DATA EXCERPT:
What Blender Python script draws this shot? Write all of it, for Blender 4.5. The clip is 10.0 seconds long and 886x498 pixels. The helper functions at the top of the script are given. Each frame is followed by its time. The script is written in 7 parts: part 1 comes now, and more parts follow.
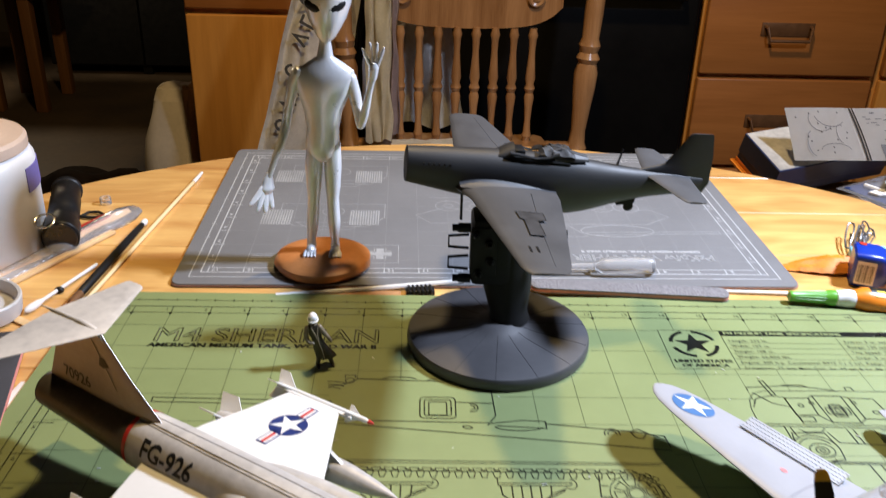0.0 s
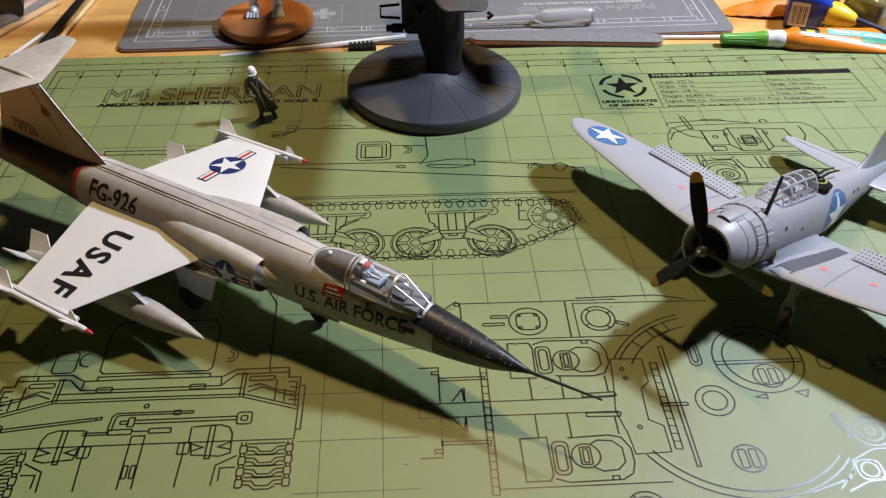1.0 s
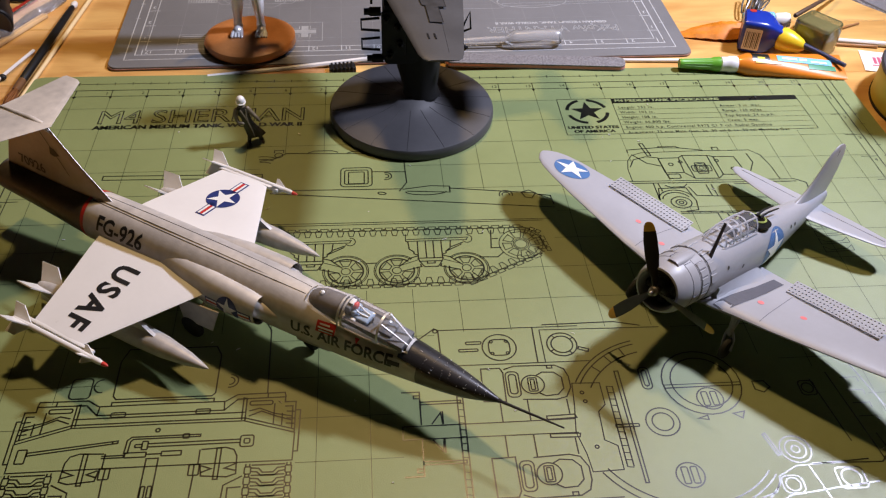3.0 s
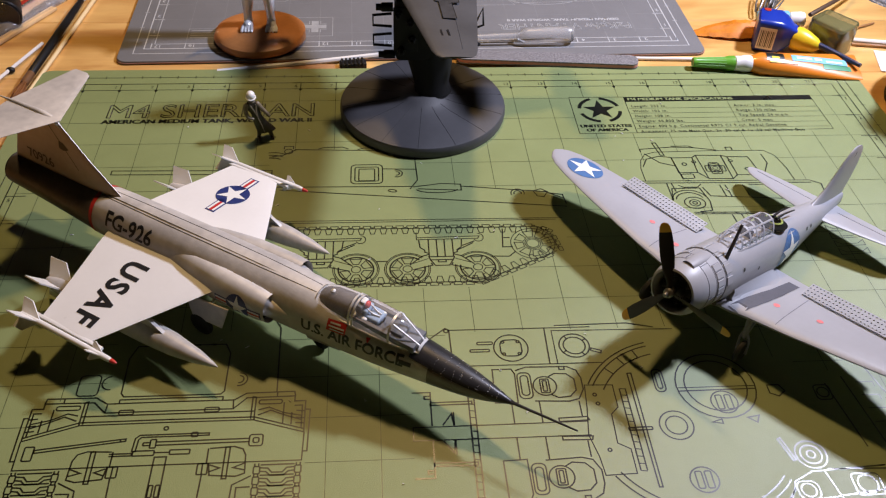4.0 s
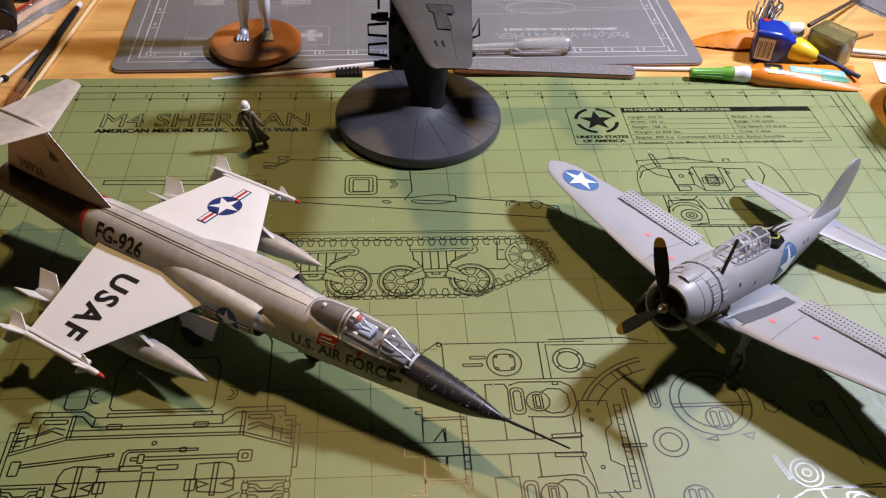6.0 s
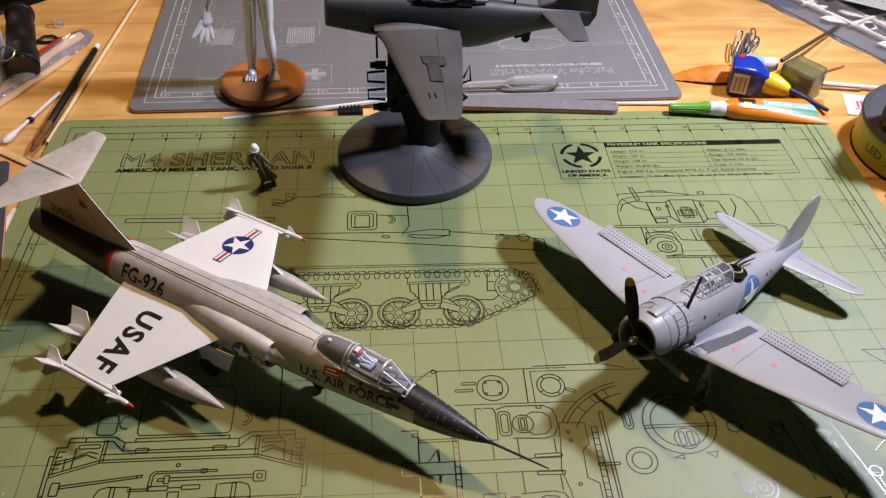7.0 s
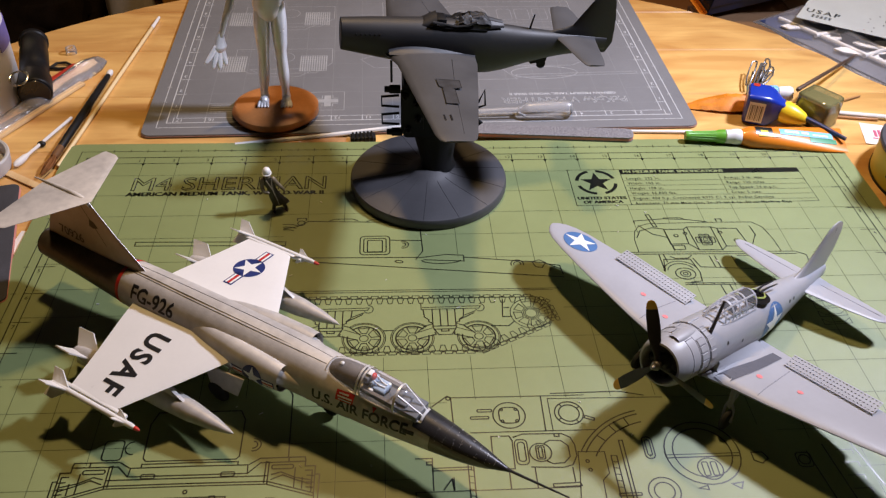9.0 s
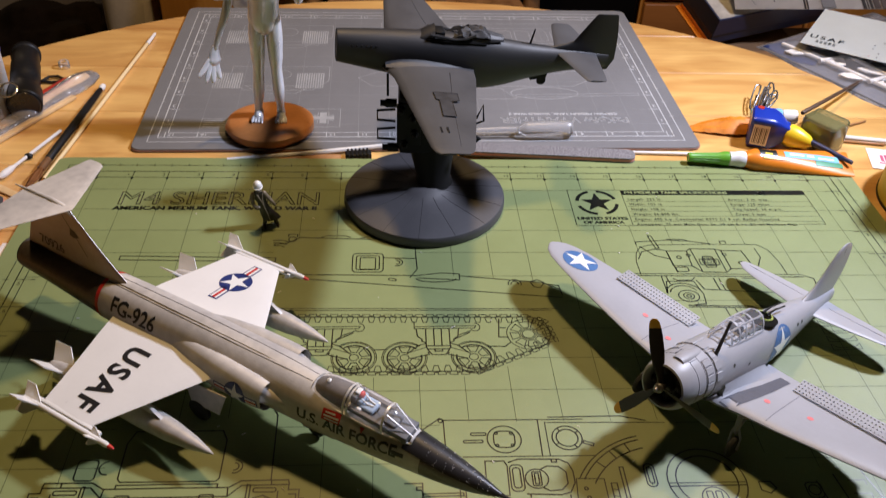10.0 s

GIVEN INSTRUCTION:
Output all of the data exactly as it stands, minus any images.

EXERCISE ANSWER:
What Blender Python script draws this shot? Write all of it, for Blender 4.5. The clip is 10.0 seconds long and 886x498 pixels. The helper functions at the top of the script are given. Each frame is followed by its time. The script is written in 7 parts: part 1 comes now, and more parts follow.
0.0 s
1.0 s
3.0 s
4.0 s
6.0 s
7.0 s
9.0 s
10.0 s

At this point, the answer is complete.